Al Jazeera's Alan Fisher, reporting from Columbia, the South Carolina capital, said Gingrich had made a "remarkable turnaround" after trailing Romney by nine percentage points in recent opinion polls.
In response, Romney appeared to change tactics, "going at [Gingrich] directly for really the first time in this campaign", our correspondent said.
But Romney's attack along free enterprise lines might not stick in an election year when most voters are worried about the economy, Jason Johnson, a political analyst, told Al Jazeera.
"That argument is never going to work ... you've got a nation where people are angry about bank bailouts; free enterprise is not the argument you want to be making in 2012," he said.

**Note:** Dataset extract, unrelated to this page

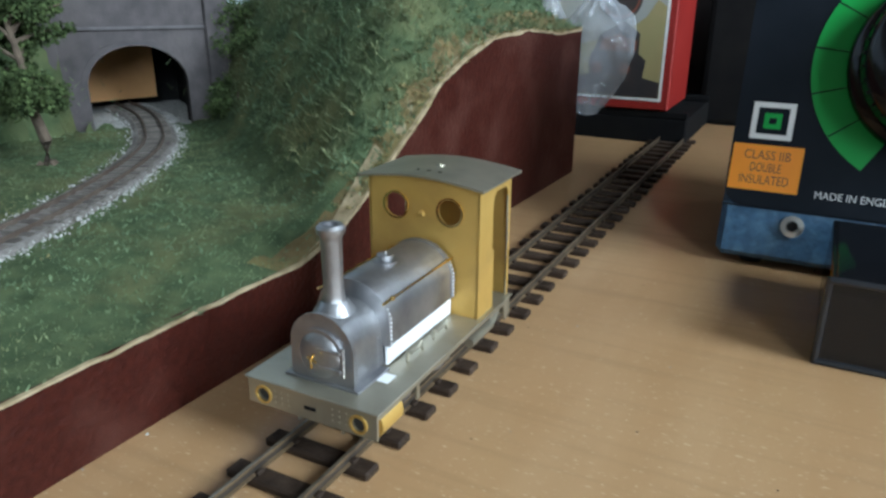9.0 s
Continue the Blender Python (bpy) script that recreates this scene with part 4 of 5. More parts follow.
# ---- wagons on the siding ----
def open_wagon(x0, length, body, label, letters):
    w = thing("open_wagon", works.matrix_basis @ P(x0, 0.135, 0.026), label, "railway wagon", "wagons on the siding")
    h0, h1, hw = 0.058, 0.205, 0.072
    b = part("body", B(0, length, -hw, hw, h0, h0 + 0.012, 0.002), body, w)
    for y in (-hw, hw - 0.008):
        part("side_plank", B(0, length, y, y + 0.008, h0, h1, 0.002), body, w)
    for x in (0, length - 0.008):
        part("end_board", B(x, x + 0.008, -hw + 0.009, hw - 0.009, h0, h1 + 0.004, 0.002), body, w)
    for k in range(9):
        x = 0.02 + (length - 0.04) * k / 8
        part("strap", B(x - 0.003, x + 0.003, hw, hw + 0.003, h0, h1), body, w)
    part("top_rail", B(-0.003, length + 0.003, hw - 0.009, hw + 0.003, h1, h1 + 0.006, 0.001), body, w)
    part("underframe", B(0.02, length - 0.02, -0.05, 0.05, 0.035, h0, 0.003), "chassis", w)
    for x in (0.11, length - 0.11):
        for y in (-0.036, 0.036):
            part("wheel", cyl((x, y - 0.004, 0.033), (x, y + 0.004, 0.033), 0.03, seg=18), "chassis", w)
        part("axle_box", B(x - 0.016, x + 0.016, 0.05, 0.06, 0.02, 0.055, 0.003), "chassis", w)
    if letters:
        part("panel", B(0.09, length - 0.03, hw + 0.0032, hw + 0.0048, h0 + 0.02, h1 - 0.035), "band", w, "faded grey lettering panel")
        # letters run the other way along the wagon, as seen from the line
        me = text_mesh("CEMENT", 0.060, 0.20)
        mesh_part("letters", me, "faded", w, "faded letters reading cement", m=P(0.16, hw + 0.0052, h0 + 0.068, 180, 90))
        part("letter_bar", B(0.28, length - 0.05, hw + 0.0048, hw + 0.0055, h0 + 0.05, h0 + 0.088), "faded", w)
    else:
        part("panel", B(0.05, length - 0.12, hw + 0.0032, hw + 0.0048, h0 + 0.05, h0 + 0.10), "white", w, "white lettering strip")
    return w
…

Ryan Grim, the Washington DC bureau chief for the liberal-leaning Huffington Post website, said Romney's loss in South Carolina had wiped away the "sense of inevitability" surrounding his candidacy.
"People in his own party, even people who are voting for him don't like him ... they don't identify with him, they think his jokes fall flat, they think he's an awkward guy," Grim said. "The only thing that was driving him was the weakness of these other candidates."
'Open marriage' claim
Romney's second-place showing in South Carolina came after he slipped in the polls in recent days under criticism over his reluctance to release personal tax information and his admission that he pays a much lower tax rate than many Americans.
Romney, the former chief of private equity firm Bain Capital, is one of the wealthiest men to run for president.
The Gingrich victory followed disappointing finishes in the first contests in Iowa and New Hampshire and a last-minute interview with one of his former wives, who said Gingrich had requested an "open marriage", meaning her consent to sleep with other partners.
But the interview seemed only to improve Gingrich's standing in the polls, and he used the story, which he called false, to berate what he called the "elite media" in a televised debate.
The next contest on the calendar is the important Florida primary on January 31. It will be the largest state yet in the
nomination battle and one that will require the candidates to spend heavily on advertising in many cities.